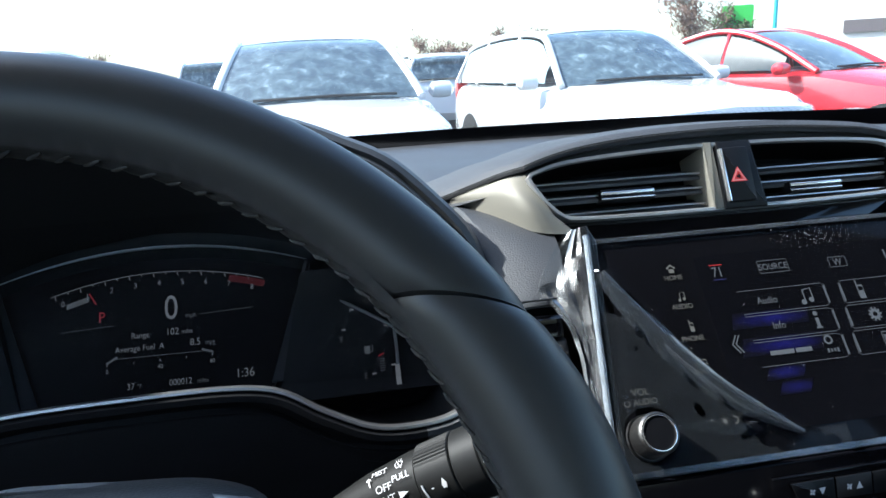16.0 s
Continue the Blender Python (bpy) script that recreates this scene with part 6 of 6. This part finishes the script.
tagged(part("floor", sheet([[V(x, y, 0.33) for x in (-0.8, 0, 0.8)] for y in (0.7, -0.8, -2.4)], thick=0.02), CARPET), "black car floor carpet", "floor", kind="structure")
tagged(part("wall_front", sheet([[V(x, 0.45 + 0.2 * (z - 0.3), z) for x in (-0.8, 0, 0.8)] for z in (0.3, 0.7, 1.06)], thick=0.02), LOWER), "black bulkhead under the windscreen", "bulkhead", kind="structure")
bon = thing("bonnet", "dark blue car bonnet", "bonnet", (0, 1.1, 0.9))
part("bonnet_skin", sheet([[V(x * (1 - 0.06 * k), 0.66 - 0.30 * abs(x / 0.76) ** 2.6 * (1 - k) + (1.55 - 0.25 * abs(x / 0.76) ** 2 - 0.66) * k, 1.070 - 0.16 * k - 0.10 * k * k - 0.03 * (abs(x) / 0.76) ** 3) for x in [-0.76 + i * 1.52 / 20 for i in range(21)]] for k in [j / 8 for j in range(9)]], thick=0.01), BODY, bon)

# door mirror
mir = thing("door_mirror", "dark blue and black door mirror with bright glass", "door mirror", (0.95, 0.05, 1.1))
hs = []
for t in [i / 10 for i in range(11)]:
    # from the windscreen-side nose back to the glass
    y = 0.16 - 0.205 * t
    zt = 1.150 + 0.098 * min(1, t * 1.05) ** 0.8
    zb = 1.098 - 0.012 * t
    x0, x1 = 0.915 + 0.020 * t, 0.99 + 0.30 * t ** 0.6
    hs.append([V(x, y + 0.03 * (x - x0), z) for x, z in [(q.x, q.y) for q in fillet([(x0, zb), (x1, zb), (x1, zt), (x0, zt)], 0.018, 4)]])
part("housing", band(hs, caps=True), [SAILBLACK], mir, "dark mirror housing")
gm = basis((1.045, -0.0475, 1.177), (1, 0.035, 0), (0, 0, 1))
part("rim", frame_ring(resample(rect(0.335, 0.150, 0.062, -0.006, 0.024, 5), 48, True), resample(rect(0.317, 0.134, 0.062, -0.006, 0.020, 5), 48, True), -0.02, 0.006, gm, 0.002), BUTTON, mir, "black rim")
MIRROR = material("mirror_glass", (0.9, 0.92, 0.93), 0.01, 1.0, grain=("noise", 20), stains=0.02)
part("mirror_glass", slab(rect(0.319, 0.136, 0.062, -0.006, 0.018, 5), -0.01, 0.001, gm @ pose(0, 0, 0.0045, -3, 0, 0)), MIRROR, mir, "bright mirror glass")
part("foot", slab(rect(0.10, 0.05, 0, 0, 0.01), 0, 0.14, basis((0.80, 0.06, 1.10), (0, 1, 0), (0, 0, 1)), 0.004), BUTTON, mir, "black mirror foot")

# hang tag below the wood trim
tag = thing("airbag_tag", "yellow and white paper warning tag hanging from the dash", "paper tag", (0.57, -0.115, 0.82))
TL, TRr, BR, BL = V(0.5046, -0.1290, 0.9077), V(0.5948, -0.1188, 0.9133), V(0.5985, -0.1253, 0.8445), V(0.5102, -0.1355, 0.8342)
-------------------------
◆ Exercise requirements ◆
Omit every picture while copying the listing above exactly.

◆ Task answer ◆
16.0 s
Continue the Blender Python (bpy) script that recreates this scene with part 6 of 6. This part finishes the script.
tagged(part("floor", sheet([[V(x, y, 0.33) for x in (-0.8, 0, 0.8)] for y in (0.7, -0.8, -2.4)], thick=0.02), CARPET), "black car floor carpet", "floor", kind="structure")
tagged(part("wall_front", sheet([[V(x, 0.45 + 0.2 * (z - 0.3), z) for x in (-0.8, 0, 0.8)] for z in (0.3, 0.7, 1.06)], thick=0.02), LOWER), "black bulkhead under the windscreen", "bulkhead", kind="structure")
bon = thing("bonnet", "dark blue car bonnet", "bonnet", (0, 1.1, 0.9))
part("bonnet_skin", sheet([[V(x * (1 - 0.06 * k), 0.66 - 0.30 * abs(x / 0.76) ** 2.6 * (1 - k) + (1.55 - 0.25 * abs(x / 0.76) ** 2 - 0.66) * k, 1.070 - 0.16 * k - 0.10 * k * k - 0.03 * (abs(x) / 0.76) ** 3) for x in [-0.76 + i * 1.52 / 20 for i in range(21)]] for k in [j / 8 for j in range(9)]], thick=0.01), BODY, bon)

# door mirror
mir = thing("door_mirror", "dark blue and black door mirror with bright glass", "door mirror", (0.95, 0.05, 1.1))
hs = []
for t in [i / 10 for i in range(11)]:
    # from the windscreen-side nose back to the glass
    y = 0.16 - 0.205 * t
    zt = 1.150 + 0.098 * min(1, t * 1.05) ** 0.8
    zb = 1.098 - 0.012 * t
    x0, x1 = 0.915 + 0.020 * t, 0.99 + 0.30 * t ** 0.6
    hs.append([V(x, y + 0.03 * (x - x0), z) for x, z in [(q.x, q.y) for q in fillet([(x0, zb), (x1, zb), (x1, zt), (x0, zt)], 0.018, 4)]])
part("housing", band(hs, caps=True), [SAILBLACK], mir, "dark mirror housing")
gm = basis((1.045, -0.0475, 1.177), (1, 0.035, 0), (0, 0, 1))
part("rim", frame_ring(resample(rect(0.335, 0.150, 0.062, -0.006, 0.024, 5), 48, True), resample(rect(0.317, 0.134, 0.062, -0.006, 0.020, 5), 48, True), -0.02, 0.006, gm, 0.002), BUTTON, mir, "black rim")
MIRROR = material("mirror_glass", (0.9, 0.92, 0.93), 0.01, 1.0, grain=("noise", 20), stains=0.02)
part("mirror_glass", slab(rect(0.319, 0.136, 0.062, -0.006, 0.018, 5), -0.01, 0.001, gm @ pose(0, 0, 0.0045, -3, 0, 0)), MIRROR, mir, "bright mirror glass")
part("foot", slab(rect(0.10, 0.05, 0, 0, 0.01), 0, 0.14, basis((0.80, 0.06, 1.10), (0, 1, 0), (0, 0, 1)), 0.004), BUTTON, mir, "black mirror foot")

# hang tag below the wood trim
tag = thing("airbag_tag", "yellow and white paper warning tag hanging from the dash", "paper tag", (0.57, -0.115, 0.82))
TL, TRr, BR, BL = V(0.5046, -0.1290, 0.9077), V(0.5948, -0.1188, 0.9133), V(0.5985, -0.1253, 0.8445), V(0.5102, -0.1355, 0.8342)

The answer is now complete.